Zach Collins is a talented basketball player. As the first one-and-done player in Gonzaga history, there was some good reasoning behind his decision.
But should he have stayed in school?
More and more, younger players are rushing to leave school early for the NBA and, quite often, they look out of place when they get there. Not having fully developed their respective games, players like this often find themselves overwhelmed by the sheer difference in competition between the NCAA and the NBA, and Collins is no exception. His Summer League play has been underwhelming for the Portland Trail Blazers, who drafted him 10th overall in June. With paltry averages of 6.3 points and 5.7 rebounds per game on 26.1 percent shooting, Collins hasn’t exactly looked like a top 10 pick.
“I’ve just got to put it behind me and think about ways I can be better tomorrow,” Collins said after his first rough outing of the summer. “I’ve just got to put it behind me and look for ways to get better.”
Collins’ performance seems even worse when compared to fellow rookie and 26th overall pick Caleb Swanigan. Swanigan, a two-year player out of Purdue, has already looked like one of the biggest steals of the draft, with averages of 15.7 points and 11 rebounds per game on 42.1 percent shooting. So, while it may seem quick to judge Collins based on Summer League performances — which many deem insignificant — the disparity between the two players and their production on the court is arguably cause for concern. Again, it is way too early to come to any conclusions. But after two poor performances, it’s worth considering whether Collins should have stayed another year at Gonzaga to polish and develop his game.
Collins displayed major shooting potential at Gonzaga, finishing the year with a field goal percentage of 65.2 and an effective field goal percentage of 67.6. However, the lack of NBA-caliber competition Collins faced in the smaller West Coast Conference has become quite apparent, especially on the offensive end. As a 19-year-old, Collins is somewhat undersized for the NBA in terms of his weight, coming in at just 235 pounds. While his lack of muscle and physicality may not have been a problem against less athletically gifted college bigs, it has allowed the bigger centers to bully him off his spots, resulting in his inferior shooting numbers. Poor decision making and a slight lack of awareness have been a problem for Collins as well, allowing his competition to take advantage and force plenty of turnovers — something that wasn’t a big problem for him at Gonzaga.
“Offensively, I struggled,” Collins said. “I turned the ball over, missed easy shots… I was just out of sync offensively.”
Collins wasn’t exactly a proven commodity coming out of school. In all 39 games the Zags played over the course of the season, Collins started none, playing a meager 17.3 minutes per game behind fourth-year center and starter Przemek Karnowski. A lack of playing time can lead to a much steeper learning curve for younger players making the transition to the NBA, and it clearly has with Collins. While he looked capable in his short time there, a whole year of starting games for the Zags as opposed to only coming off the bench probably would have served him well.

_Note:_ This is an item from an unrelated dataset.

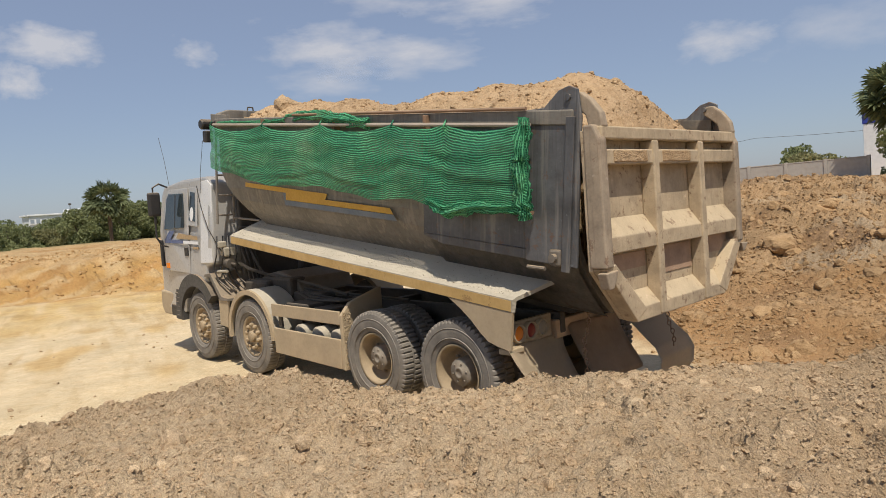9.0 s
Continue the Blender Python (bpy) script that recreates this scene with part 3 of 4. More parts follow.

On the defensive end, Collins has shown some flashes. Averaging two blocks and two steals per game, he has the makings of, at the very least, a capable defender at the next level. However, Collins isn’t the most disciplined defender and can often get himself into trouble by being overly aggressive and falling for shot fakes. At Gonzaga he often found himself in foul trouble — Collins averaged 6.2 fouls per 40 minutes — and if he is unable to stay on the floor at the next level it won’t matter how good of a defender he is. His size could also be a problem here as well; if Collins doesn’t put on weight he’ll be pushed around by more physical bigs near the basket and will find it hard to make a real impact at the center position.
“I thought I played defense pretty well,” Collins said. “I can be better.”
While Collins certainly has the makings of a high-caliber NBA player, another year or two with Mark Few and the Gonzaga Bulldogs would have allowed him more time to round out his game and develop physically. Yes, it would have been extremely hard for Collins or his agent to say no to a top 10 selection. But the polish, experience and physical growth it would have added to Collins’ game would have made the rough transition he is currently going through that much easier for him.